• DATASET SECTION:
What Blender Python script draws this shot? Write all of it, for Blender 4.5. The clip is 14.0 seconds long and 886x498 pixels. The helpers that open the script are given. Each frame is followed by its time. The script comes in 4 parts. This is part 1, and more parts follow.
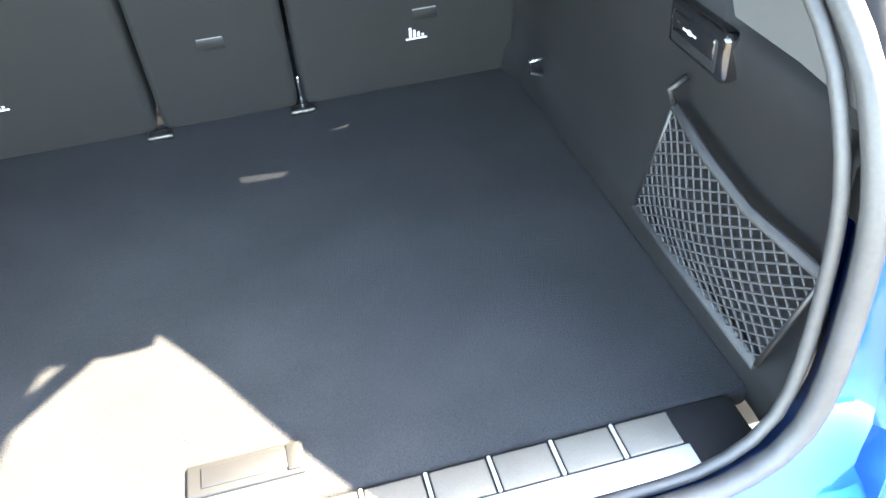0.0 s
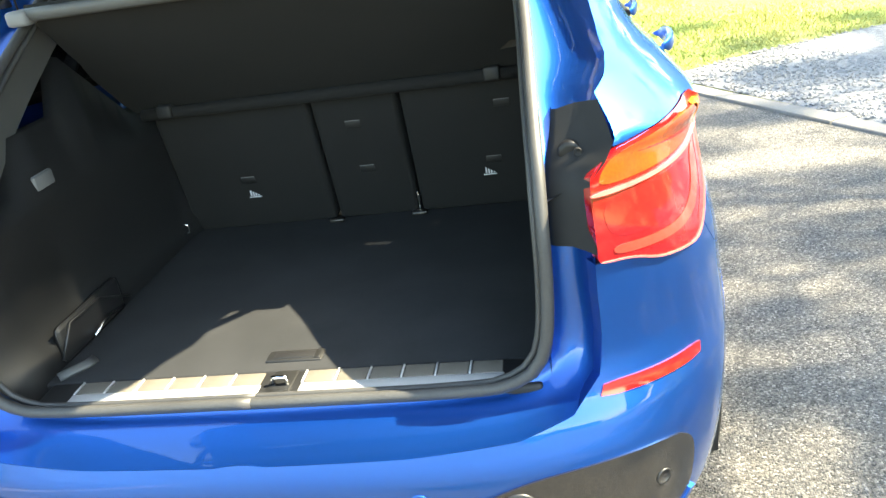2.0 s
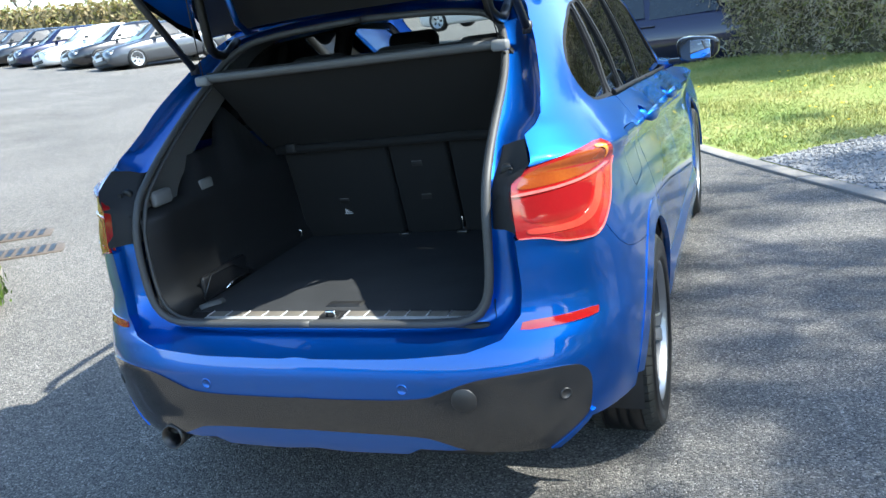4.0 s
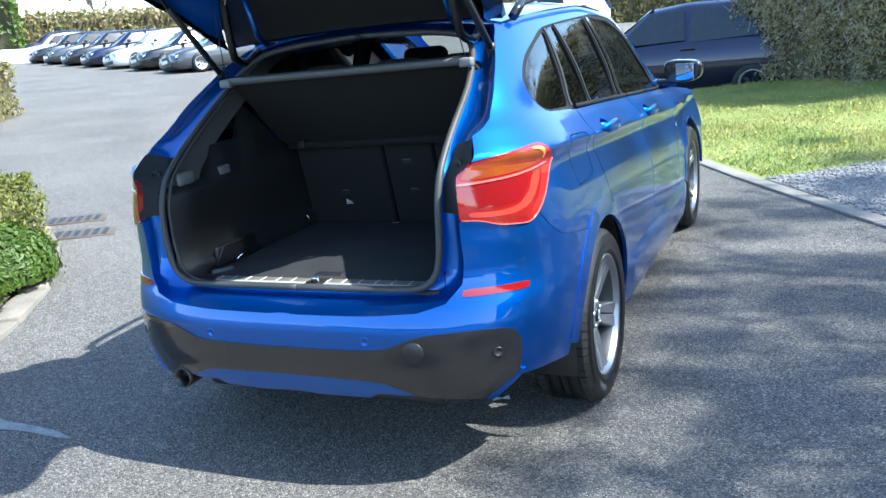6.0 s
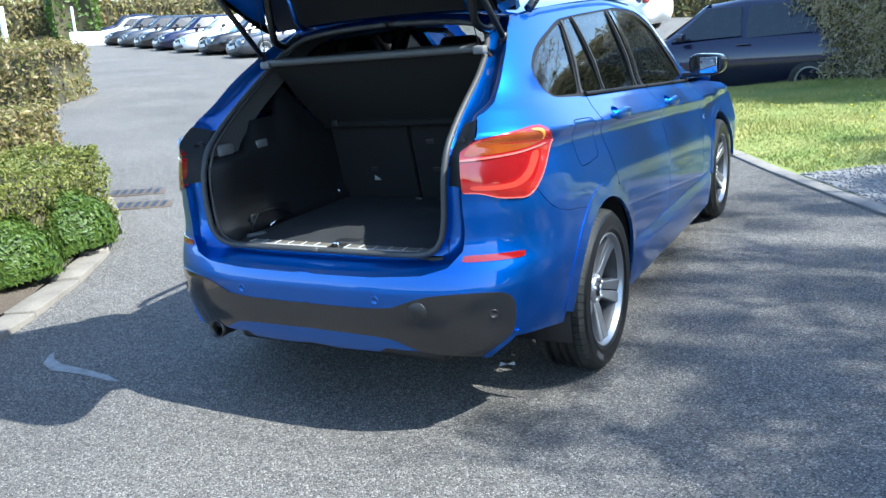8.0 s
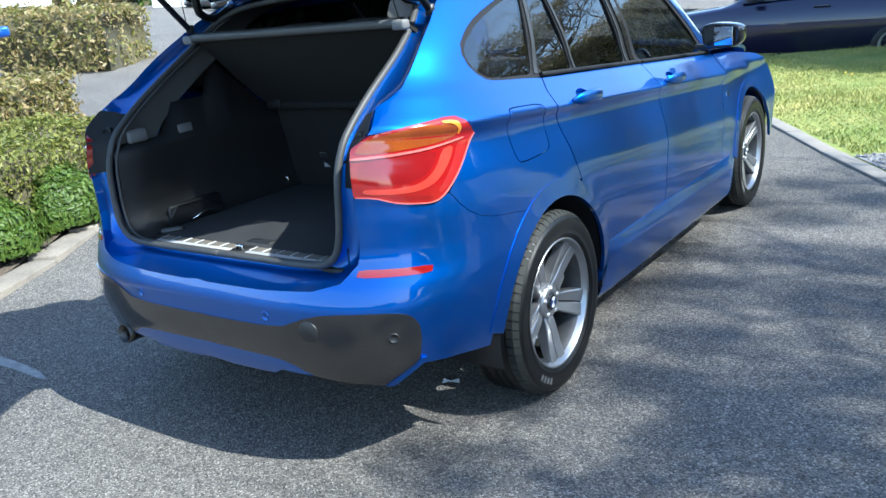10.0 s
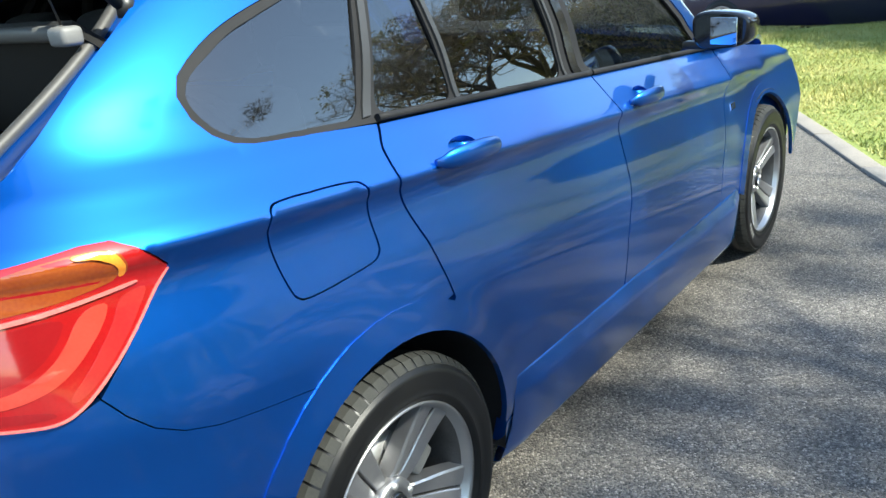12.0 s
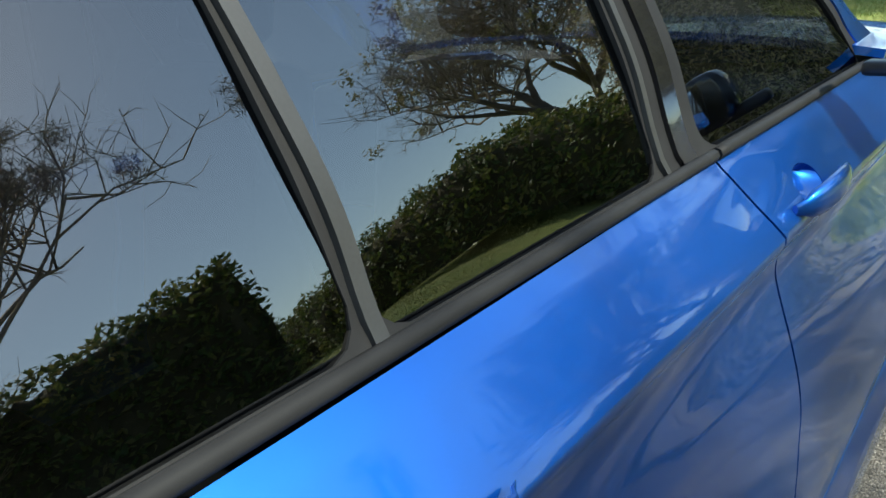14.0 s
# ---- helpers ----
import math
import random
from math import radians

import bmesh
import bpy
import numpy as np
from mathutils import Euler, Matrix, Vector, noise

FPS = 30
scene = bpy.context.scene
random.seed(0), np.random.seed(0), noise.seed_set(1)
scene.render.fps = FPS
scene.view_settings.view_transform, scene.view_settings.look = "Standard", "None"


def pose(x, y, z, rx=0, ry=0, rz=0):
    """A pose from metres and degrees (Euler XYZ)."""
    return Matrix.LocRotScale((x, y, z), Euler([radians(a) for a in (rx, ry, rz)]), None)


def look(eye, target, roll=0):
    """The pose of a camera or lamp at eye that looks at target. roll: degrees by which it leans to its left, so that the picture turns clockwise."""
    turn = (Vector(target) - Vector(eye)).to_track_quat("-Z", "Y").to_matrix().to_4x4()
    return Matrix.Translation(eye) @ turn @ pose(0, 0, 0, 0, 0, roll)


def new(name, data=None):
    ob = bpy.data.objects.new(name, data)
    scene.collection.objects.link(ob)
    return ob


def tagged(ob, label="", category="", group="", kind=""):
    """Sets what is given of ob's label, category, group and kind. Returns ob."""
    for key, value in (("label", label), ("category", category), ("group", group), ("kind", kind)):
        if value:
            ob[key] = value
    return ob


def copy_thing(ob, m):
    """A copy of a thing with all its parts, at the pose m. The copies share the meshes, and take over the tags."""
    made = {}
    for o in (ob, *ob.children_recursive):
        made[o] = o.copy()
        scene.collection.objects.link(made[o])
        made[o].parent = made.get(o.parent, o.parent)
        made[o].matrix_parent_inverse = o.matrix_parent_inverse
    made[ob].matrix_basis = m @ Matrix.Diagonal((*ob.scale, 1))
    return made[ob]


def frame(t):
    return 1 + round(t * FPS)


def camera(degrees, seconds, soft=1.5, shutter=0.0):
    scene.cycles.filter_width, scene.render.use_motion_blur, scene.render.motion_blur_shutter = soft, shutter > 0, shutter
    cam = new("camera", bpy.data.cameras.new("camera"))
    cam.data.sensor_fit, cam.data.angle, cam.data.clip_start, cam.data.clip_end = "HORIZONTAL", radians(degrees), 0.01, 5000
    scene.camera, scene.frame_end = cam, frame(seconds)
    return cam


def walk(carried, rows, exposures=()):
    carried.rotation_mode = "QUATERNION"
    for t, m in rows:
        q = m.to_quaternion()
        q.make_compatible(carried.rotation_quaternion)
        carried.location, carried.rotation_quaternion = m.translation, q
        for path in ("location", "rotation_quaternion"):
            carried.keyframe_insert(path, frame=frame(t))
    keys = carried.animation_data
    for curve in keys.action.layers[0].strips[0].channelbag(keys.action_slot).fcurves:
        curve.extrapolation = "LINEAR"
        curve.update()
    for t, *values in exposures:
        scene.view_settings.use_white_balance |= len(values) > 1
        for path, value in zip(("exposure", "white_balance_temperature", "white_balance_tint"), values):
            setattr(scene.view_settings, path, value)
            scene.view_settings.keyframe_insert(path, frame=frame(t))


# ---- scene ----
from mathutils.geometry import delaunay_2d_cdt

cam = camera(57.1, 14.0)
PATH = [
    (0, (0.145, -0.205, 1.334), (0.451, 1.334, 0.093), -5.2),
    (0.5, (0.217, -0.418, 1.418), (0.222, 1.271, 0.346), -8.4),
    (1, (0.276, -0.618, 1.466), (0.168, 1.104, 0.455), -8.6),
    (1.5, (0.461, -0.795, 1.478), (0.235, 0.961, 0.546), -9.3),
    (2, (0.624, -1.004, 1.477), (0.278, 0.785, 0.682), -9.1),
    (2.5, (0.744, -1.236, 1.462), (0.264, 0.574, 0.8), -9.0),
    (3, (0.892, -1.416, 1.466), (0.334, 0.376, 0.843), -8.8),
    (3.2, (0.956, -1.472, 1.474), (0.365, 0.317, 0.864), -8.7),
    (5.3, (1.464, -1.99, 1.494), (0.681, -0.226, 0.968), -6.9),
    (5.5, (1.505, -1.998, 1.484), (0.72, -0.235, 0.959), -6.6),
    (6, (1.608, -2.049, 1.482), (0.79, -0.3, 0.961), -6.3),
    (6.5, (1.673, -2.111, 1.493), (0.811, -0.385, 0.97), -5.9),
    (7, (1.752, -2.196, 1.488), (0.852, -0.488, 0.966), -5.7),
    (7.5, (1.831, -2.227, 1.469), (0.905, -0.533, 0.949), -5.4),
    (7.7, (1.849, -2.231, 1.466), (0.918, -0.54, 0.944), -5.3),
    (9.8, (2.15, -1.668, 1.437), (1.055, -0.103, 0.842), -5.5),
    (10, (2.151, -1.546, 1.446), (1.044, 0.009, 0.847), -5.6),
    (10.5, (2.135, -1.228, 1.434), (1.015, 0.309, 0.815), -5.5),
    (11, (2.101, -0.859, 1.428), (0.978, 0.668, 0.79), -5.4),
    (11.5, (1.983, -0.496, 1.419), (0.85, 1.021, 0.774), -5.4),
    (12, (1.847, -0.14, 1.436), (0.711, 1.358, 0.754), -5.3),
    (12.5, (1.697, 0.243, 1.419), (0.56, 1.725, 0.704), -5.6),
    (13, (1.498, 0.552, 1.417), (0.369, 2.023, 0.669), -5.9),
    (13.5, (1.284, 0.812, 1.424), (0.156, 2.277, 0.662), -5.6),
    (14, (1.14, 1.026, 1.394), (-0.042, 2.466, 0.666), -7.4),
]
EXPOSURES = [(0.0, 5.48, 8000, 8), (0.6, 5.3, 8500, 10), (1.0, 4.65, 9900, 10), (1.5, 3.95, 9600, 5), (2.0, 3.2, 8200, 0), (2.5, 2.5, 7000, 0), (3.0, 2.15, 6500, 1), (5.5, 1.96, 5750, 3), (6.5, 1.88, 5700, 3), (10.0, 1.75, 5700, 2), (11.5, 1.78, 6050, 0), (12.1, 1.78, 6500, 0), (12.6, 1.55, 6500, 0), (13.4, 1.35, 6450, -1), (14.0, 1.4, 6700, -3)]
walk(cam, [(t, look(eye, target, roll)) for t, eye, target, roll in PATH], EXPOSURES)

# ---- daylight ----
SUN_WAY = Vector((0.90, 0.08, 1.0)).normalized()
world = bpy.data.worlds.new("sky")
scene.world = world
world.use_nodes = True
nt = world.node_tree
sky = nt.nodes.new("ShaderNodeTexSky")
sky.sky_type, sky.sun_disc = "NISHITA", False
sky.sun_elevation, sky.sun_rotation = math.asin(SUN_WAY.z), math.atan2(SUN_WAY.x, SUN_WAY.y)
sky.air_density, sky.dust_density = 1.0, 0.7
nt.links.new(sky.outputs[0], nt.nodes["Background"].inputs[0])
nt.nodes["Background"].inputs[1].default_value = 0.15
sun = new("sun", bpy.data.lights.new("sun", "SUN"))
sun.data.energy, sun.data.angle, sun.data.color = 4.0, radians(0.55), (1.0, 0.95, 0.87)
sun.matrix_world = look((20 * SUN_WAY.x, 20 * SUN_WAY.y, 20 * SUN_WAY.z), (0, 0, 0))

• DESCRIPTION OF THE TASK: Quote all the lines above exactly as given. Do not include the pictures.

• ANSWER FOR THIS EXERCISE:
What Blender Python script draws this shot? Write all of it, for Blender 4.5. The clip is 14.0 seconds long and 886x498 pixels. The helpers that open the script are given. Each frame is followed by its time. The script comes in 4 parts. This is part 1, and more parts follow.
0.0 s
2.0 s
4.0 s
6.0 s
8.0 s
10.0 s
12.0 s
14.0 s
# ---- helpers ----
import math
import random
from math import radians

import bmesh
import bpy
import numpy as np
from mathutils import Euler, Matrix, Vector, noise

FPS = 30
scene = bpy.context.scene
random.seed(0), np.random.seed(0), noise.seed_set(1)
scene.render.fps = FPS
scene.view_settings.view_transform, scene.view_settings.look = "Standard", "None"


def pose(x, y, z, rx=0, ry=0, rz=0):
    """A pose from metres and degrees (Euler XYZ)."""
    return Matrix.LocRotScale((x, y, z), Euler([radians(a) for a in (rx, ry, rz)]), None)


def look(eye, target, roll=0):
    """The pose of a camera or lamp at eye that looks at target. roll: degrees by which it leans to its left, so that the picture turns clockwise."""
    turn = (Vector(target) - Vector(eye)).to_track_quat("-Z", "Y").to_matrix().to_4x4()
    return Matrix.Translation(eye) @ turn @ pose(0, 0, 0, 0, 0, roll)


def new(name, data=None):
    ob = bpy.data.objects.new(name, data)
    scene.collection.objects.link(ob)
    return ob


def tagged(ob, label="", category="", group="", kind=""):
    """Sets what is given of ob's label, category, group and kind. Returns ob."""
    for key, value in (("label", label), ("category", category), ("group", group), ("kind", kind)):
        if value:
            ob[key] = value
    return ob


def copy_thing(ob, m):
    """A copy of a thing with all its parts, at the pose m. The copies share the meshes, and take over the tags."""
    made = {}
    for o in (ob, *ob.children_recursive):
        made[o] = o.copy()
        scene.collection.objects.link(made[o])
        made[o].parent = made.get(o.parent, o.parent)
        made[o].matrix_parent_inverse = o.matrix_parent_inverse
    made[ob].matrix_basis = m @ Matrix.Diagonal((*ob.scale, 1))
    return made[ob]


def frame(t):
    return 1 + round(t * FPS)


def camera(degrees, seconds, soft=1.5, shutter=0.0):
    scene.cycles.filter_width, scene.render.use_motion_blur, scene.render.motion_blur_shutter = soft, shutter > 0, shutter
    cam = new("camera", bpy.data.cameras.new("camera"))
    cam.data.sensor_fit, cam.data.angle, cam.data.clip_start, cam.data.clip_end = "HORIZONTAL", radians(degrees), 0.01, 5000
    scene.camera, scene.frame_end = cam, frame(seconds)
    return cam


def walk(carried, rows, exposures=()):
    carried.rotation_mode = "QUATERNION"
    for t, m in rows:
        q = m.to_quaternion()
        q.make_compatible(carried.rotation_quaternion)
        carried.location, carried.rotation_quaternion = m.translation, q
        for path in ("location", "rotation_quaternion"):
            carried.keyframe_insert(path, frame=frame(t))
    keys = carried.animation_data
    for curve in keys.action.layers[0].strips[0].channelbag(keys.action_slot).fcurves:
        curve.extrapolation = "LINEAR"
        curve.update()
    for t, *values in exposures:
        scene.view_settings.use_white_balance |= len(values) > 1
        for path, value in zip(("exposure", "white_balance_temperature", "white_balance_tint"), values):
            setattr(scene.view_settings, path, value)
            scene.view_settings.keyframe_insert(path, frame=frame(t))


# ---- scene ----
from mathutils.geometry import delaunay_2d_cdt

cam = camera(57.1, 14.0)
PATH = [
    (0, (0.145, -0.205, 1.334), (0.451, 1.334, 0.093), -5.2),
    (0.5, (0.217, -0.418, 1.418), (0.222, 1.271, 0.346), -8.4),
    (1, (0.276, -0.618, 1.466), (0.168, 1.104, 0.455), -8.6),
    (1.5, (0.461, -0.795, 1.478), (0.235, 0.961, 0.546), -9.3),
    (2, (0.624, -1.004, 1.477), (0.278, 0.785, 0.682), -9.1),
    (2.5, (0.744, -1.236, 1.462), (0.264, 0.574, 0.8), -9.0),
    (3, (0.892, -1.416, 1.466), (0.334, 0.376, 0.843), -8.8),
    (3.2, (0.956, -1.472, 1.474), (0.365, 0.317, 0.864), -8.7),
    (5.3, (1.464, -1.99, 1.494), (0.681, -0.226, 0.968), -6.9),
    (5.5, (1.505, -1.998, 1.484), (0.72, -0.235, 0.959), -6.6),
    (6, (1.608, -2.049, 1.482), (0.79, -0.3, 0.961), -6.3),
    (6.5, (1.673, -2.111, 1.493), (0.811, -0.385, 0.97), -5.9),
    (7, (1.752, -2.196, 1.488), (0.852, -0.488, 0.966), -5.7),
    (7.5, (1.831, -2.227, 1.469), (0.905, -0.533, 0.949), -5.4),
    (7.7, (1.849, -2.231, 1.466), (0.918, -0.54, 0.944), -5.3),
    (9.8, (2.15, -1.668, 1.437), (1.055, -0.103, 0.842), -5.5),
    (10, (2.151, -1.546, 1.446), (1.044, 0.009, 0.847), -5.6),
    (10.5, (2.135, -1.228, 1.434), (1.015, 0.309, 0.815), -5.5),
    (11, (2.101, -0.859, 1.428), (0.978, 0.668, 0.79), -5.4),
    (11.5, (1.983, -0.496, 1.419), (0.85, 1.021, 0.774), -5.4),
    (12, (1.847, -0.14, 1.436), (0.711, 1.358, 0.754), -5.3),
    (12.5, (1.697, 0.243, 1.419), (0.56, 1.725, 0.704), -5.6),
    (13, (1.498, 0.552, 1.417), (0.369, 2.023, 0.669), -5.9),
    (13.5, (1.284, 0.812, 1.424), (0.156, 2.277, 0.662), -5.6),
    (14, (1.14, 1.026, 1.394), (-0.042, 2.466, 0.666), -7.4),
]
EXPOSURES = [(0.0, 5.48, 8000, 8), (0.6, 5.3, 8500, 10), (1.0, 4.65, 9900, 10), (1.5, 3.95, 9600, 5), (2.0, 3.2, 8200, 0), (2.5, 2.5, 7000, 0), (3.0, 2.15, 6500, 1), (5.5, 1.96, 5750, 3), (6.5, 1.88, 5700, 3), (10.0, 1.75, 5700, 2), (11.5, 1.78, 6050, 0), (12.1, 1.78, 6500, 0), (12.6, 1.55, 6500, 0), (13.4, 1.35, 6450, -1), (14.0, 1.4, 6700, -3)]
walk(cam, [(t, look(eye, target, roll)) for t, eye, target, roll in PATH], EXPOSURES)

# ---- daylight ----
SUN_WAY = Vector((0.90, 0.08, 1.0)).normalized()
world = bpy.data.worlds.new("sky")
scene.world = world
world.use_nodes = True
nt = world.node_tree
sky = nt.nodes.new("ShaderNodeTexSky")
sky.sky_type, sky.sun_disc = "NISHITA", False
sky.sun_elevation, sky.sun_rotation = math.asin(SUN_WAY.z), math.atan2(SUN_WAY.x, SUN_WAY.y)
sky.air_density, sky.dust_density = 1.0, 0.7
nt.links.new(sky.outputs[0], nt.nodes["Background"].inputs[0])
nt.nodes["Background"].inputs[1].default_value = 0.15
sun = new("sun", bpy.data.lights.new("sun", "SUN"))
sun.data.energy, sun.data.angle, sun.data.color = 4.0, radians(0.55), (1.0, 0.95, 0.87)
sun.matrix_world = look((20 * SUN_WAY.x, 20 * SUN_WAY.y, 20 * SUN_WAY.z), (0, 0, 0))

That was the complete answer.